To the editor: News of the U.S. government opening talks with Cuba on normalizing relations and ending the 54-year embargo is long past due; indeed, it recalls Ronald Reagan's "blue jeans and Coca-Cola" strategy in prying open the Iron Curtain that kept much of Europe under communism until the early 1990s. ("Obama's historic shift on Cuba," Editorial, Dec. 17)
My only fear might be a small one, but as an architect, urbanist and professor of architecture, a thought that unsettles me about this new stage of relations between the two countries is the potential destruction of Cuba's architectural and urban heritage. One need only look to the havoc caused by China's rush over the last few decades to "modernization" — the people displaced, the history plowed under — to foresee a future Cuba looking like just another Florida hotel and shopping mall "development."

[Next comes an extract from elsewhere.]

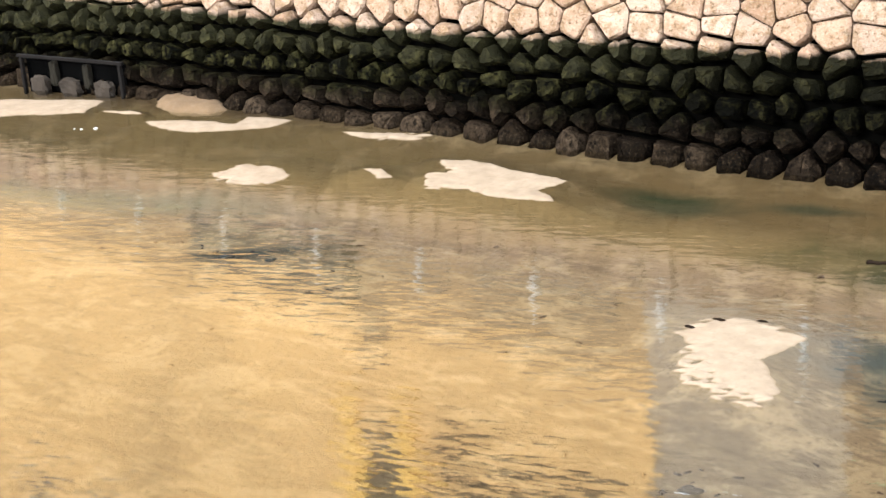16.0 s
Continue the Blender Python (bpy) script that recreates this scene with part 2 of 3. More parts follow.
def water_material():
    n = Nodes("river_water")
    n.tree.nodes.remove(n.bsdf)
    p = n.place()
    # ripples are turned to lie level in the camera's view, long and low; a mask roughens the near half
    turned = n.add("Mapping")
    turned.vector_type = "TEXTURE"
    turned.inputs["Rotation"].default_value = (0, 0, radians(21))
    n.join(p, turned.inputs["Vector"])
    q = turned.outputs["Vector"]
    swell = n.noise(0.9, 2, q, (0.5, 1.2, 1), 0.4)
    bend = n.add("Mapping")
    bend.inputs["Rotation"].default_value = (0, 0, radians(9))
    n.join(q, bend.inputs["Vector"])
    warp = n.add("VectorMath")
    warp.operation = "ADD"
    n.join(bend.outputs["Vector"], warp.inputs[0])
    push = n.add("CombineXYZ")
    n.join(n.math("MULTIPLY", n.noise(1.6, 2), 0.22), push.inputs["Y"])
    n.join(push.outputs[0], warp.inputs[1])
    rip = n.noise(6.2, 1.2, warp.outputs[0], (0.3, 1.15, 1), 0.4)         # long crests
    chop = n.noise(6.2, 1.6, q, (0.5, 1.2, 1), 0.5)                          # short broken wavelets
    train = n.add("TexWave", Scale=2.3, Distortion=3.2, Detail=1.5, Detail_Scale=0.9)      # regular trains of ripples
    train.bands_direction = "Y"
    n.join(warp.outputs[0], train.inputs["Vector"])
    tiny = n.noise(13, 2, q, (0.5, 1.4, 1))
    sep = n.add("SeparateXYZ")
    n.join(p, sep.inputs[0])
    sway = n.math("SUBTRACT", swell, 0.5)
    drift = n.math("ADD", sep.outputs["Y"], n.math("MULTIPLY", sway, 1.4))
    side = n.math("ADD", sep.outputs["X"], n.math("MULTIPLY", sway, 1.5))
    past = n.math("MULTIPLY", n.mask(drift, -7.45, -7.95), 0.72)
    east = n.mask(side, 5.0, 5.8)
    lee = n.math("MULTIPLY", n.mask(side, 8.9, 9.3), n.mask(side, 11.2, 10.8))       # a calmer lane
    near = n.math("MULTIPLY", n.mask(n.math("SUBTRACT", drift, n.math("MULTIPLY", n.mask(side, 10.6, 11.2), 1.1)), -6.25, -6.85), n.math("SUBTRACT", 1.0, past))
    near = n.math("MULTIPLY", near, n.math("ADD", n.math("ADD", n.math("MULTIPLY", east, 0.5), 0.15), n.math("MULTIPLY", n.mask(side, 6.9, 7.6), 0.35)))
    near = n.math("MULTIPLY", near, n.math("SUBTRACT", 1.0, n.math("MULTIPLY", lee, 0.8)))
    gust = n.mask(n.noise(0.55, 2, q, (0.7, 1.3, 1)), 0.48, 0.66)
    # rings spread from the twig that lies in the stream
    away = n.add("VectorMath")
    away.operation = "DISTANCE"
    n.join(p, away.inputs[0])
    away.inputs[1].default_value = (9.3, -5.1, 0)
    far = away.outputs["Value"]
    ring = n.math("MULTIPLY", n.math("SINE", n.math("MULTIPLY", far, 62.0)), n.math("MULTIPLY", n.mask(far, 0.95, 0.25), n.mask(n.noise(1.9, 2), 0.4, 0.6)))
    h = n.math("ADD", n.math("MULTIPLY", rip, n.math("ADD", n.math("MULTIPLY", near, 0.09), 0.03)), n.math("MULTIPLY", tiny, 0.02))
    h = n.math("ADD", h, n.math("MULTIPLY", chop, n.math("ADD", n.math("MULTIPLY", near, 0.05), n.math("ADD", n.math("MULTIPLY", n.math("ADD", gust, 0.9), 0.06), n.math("MULTIPLY", n.mask(far, 1.0, 0.2), 0.13)))))
    h = n.math("ADD", h, n.math("MULTIPLY", n.math("MULTIPLY", train.outputs["Fac"], near), 0.024))
    h = n.math("ADD", h, n.math("MULTIPLY", ring, 0.004))
    h = n.math("MULTIPLY", h, n.math("SUBTRACT", 1.0, n.math("MULTIPLY", n.math("MULTIPLY", lee, n.mask(drift, -5.7, -6.3)), 0.55)))
    normal = n.bump(h, 1.0, 0.055)
    fres = n.add("Fresnel", IOR=1.92)
    n.join(normal, fres.inputs["Normal"])
    gloss = n.add("BsdfGlossy", Roughness=0.028, Color=(1, 1, 1, 1))
    n.join(normal, gloss.inputs["Normal"])
    clear = n.add("BsdfTransparent", Color=(0.93, 0.93, 0.86, 1))
    mixed = n.add("MixShader")
    n.join(fres.outputs[0], mixed.inputs[0])
    n.join(clear.outputs[0], mixed.inputs[1])
    n.join(gloss.outputs[0], mixed.inputs[2])
    n.join(mixed.outputs[0], n.out.inputs["Surface"])
    return n.mat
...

The U.S. embargo of Cuba is a textbook-quality failure by any standard, right or left. Let us hope that in opening the diplomatic door, with all its potential benefits to the people of Cuba, we do not destroy a culture in the process
Chuck Crawford, San Diego
To the editor: I visited Cuba (legally) 11 years ago and came away with an appreciation of the vibrancy and friendliness of the Cuban people and a horror at our policy of blockade, an attempt to starve Cuba into submission.
Rather than becoming a lame duck after his party lost control of the both houses of Congress, President Obama obviously now considers himself free to do what he thinks is right regardless of what his conservative opponents believe. After 54 years, it is time to make peace with this island nation, whose politics are similar to China's and Vietnam's.

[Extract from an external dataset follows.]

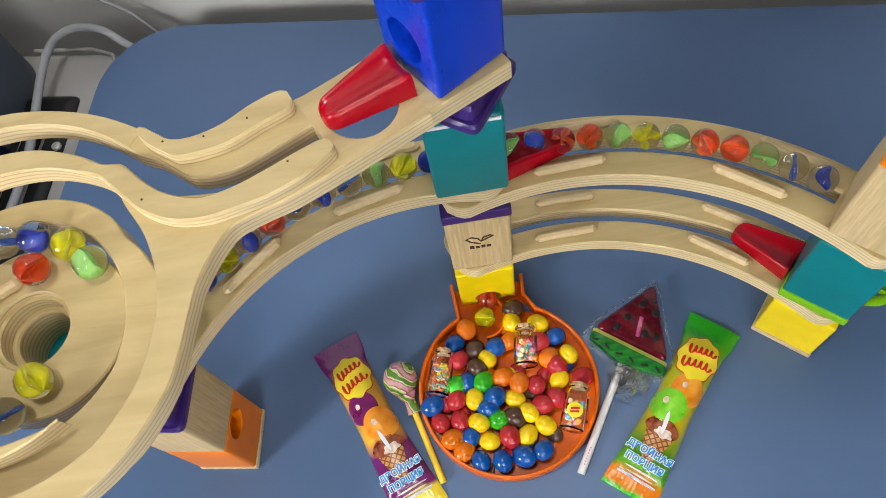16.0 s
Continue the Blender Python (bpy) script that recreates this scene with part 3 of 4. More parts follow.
    near = [((-0.0559, 0.2795, 0), (-0.0532, 0.2757, 0)), ((-0.0596, 0.2805, 0), (-0.0545, 0.2716, 0)), ((-0.0725, 0.2752, 0), (-0.0668, 0.2623, 0)), ((-0.0889, 0.2676, 0), (-0.0818, 0.2555, 0)), ((-0.1015, 0.2628, 0), (-0.0964, 0.2517, 0)), ((-0.1152, 0.2612, 0), (-0.1112, 0.2492, 0)), ((-0.1291, 0.2662, 0), (-0.1260, 0.2512, 0)), ((-0.1384, 0.2734, 0), (-0.1387, 0.2581, 0)), ((-0.1447, 0.2800, 0), (-0.1476, 0.2669, 0)), ((-0.1512, 0.2863, 0), (-0.1557, 0.2757, 0)), (P(55, 0.0784), P(53, 0.0718)), (P(64, 0.0788), P(63, 0.0712))]
    lip = eased(near)
    drop = [min(1.0, max(0.0, (k - len(lip) + 17) / 16)) for k in range(len(lip))]
    for x, y in ((-0.0920, 0.2980), (-0.1120, 0.2920), (-0.1310, 0.2930), (-0.0740, 0.2710), (-0.1390, 0.2640)):
        part("nail", lathe([(0.0005, 0), (0.0005, 0.0004), (0.0002, 0.0005)], 8), BROWN_INK, ob, "dark nail head", pose(x, y, z1 + 0.0059))
    part("near_lip", ribbon([(a, b, z0, z1 + 0.006 - 0.0072 * d * d * (3 - 2 * d)) for (a, b), d in zip(lip, drop)], 0.0012), PLY, ob)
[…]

Obama is certainly building his legacy.
Erica Hahn, Monrovia
To the editor: This new olive branch to the Cuban government, along with the release of political prisoners there, is a sign of compassion and optimism. But beyond those actions, the Cuban government has continually failed to show a willingness to break from their deplorable human rights activities and oppressive political system.
Moving forward, if there's any policy that needs further change, it's Cuba's.

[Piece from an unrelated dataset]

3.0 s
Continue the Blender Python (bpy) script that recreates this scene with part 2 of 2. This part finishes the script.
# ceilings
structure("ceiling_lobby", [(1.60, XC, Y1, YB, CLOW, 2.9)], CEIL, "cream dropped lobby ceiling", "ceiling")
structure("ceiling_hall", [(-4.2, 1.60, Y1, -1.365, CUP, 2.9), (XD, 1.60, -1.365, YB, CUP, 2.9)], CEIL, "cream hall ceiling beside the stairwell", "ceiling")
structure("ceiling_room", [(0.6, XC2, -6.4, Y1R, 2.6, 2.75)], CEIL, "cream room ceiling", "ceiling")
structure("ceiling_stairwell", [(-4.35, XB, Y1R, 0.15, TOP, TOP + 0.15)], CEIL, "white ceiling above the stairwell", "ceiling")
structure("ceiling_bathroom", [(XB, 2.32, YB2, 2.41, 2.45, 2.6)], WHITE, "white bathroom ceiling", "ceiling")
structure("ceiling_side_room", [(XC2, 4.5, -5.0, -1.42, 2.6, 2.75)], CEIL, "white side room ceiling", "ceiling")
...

Manny Rodriguez, West Hollywood
To the editor: For decades, U.S. policy toward Cuba has been hijacked by a small cadre of politicos in Florida and their wealthy benefactors.
The U.S. embargo has been estimated to have cost the Cuban economy close to $1trillion over its 54-year span, not to mention the untold suffering inflicted on the Cuban people — and the countless individuals whose lives were lost at sea, induced to emigrate because of privations and embargo-related laws.
Obama's decision is courageous and long overdue.
Luis Suarez-Villa, Irvine
To the editor: In my 90 years on Earth, I have never been prouder of my president. As millions around the world celebrate the season of peace and goodwill toward men, Obama has given it real meaning by starting to restore relations with Cuba.
To those politicians who have built a career on our differences and would hang on to the past, you have my sympathy. To those who believe that what binds us together as a people is greater than what separates us, I salute you.
Hail to the chief.
Phil Wilt, Van Nuys
To the editor: I wish someone would explain why establishing diplomatic relations with Cuba is so outrageous compared to having relations with China.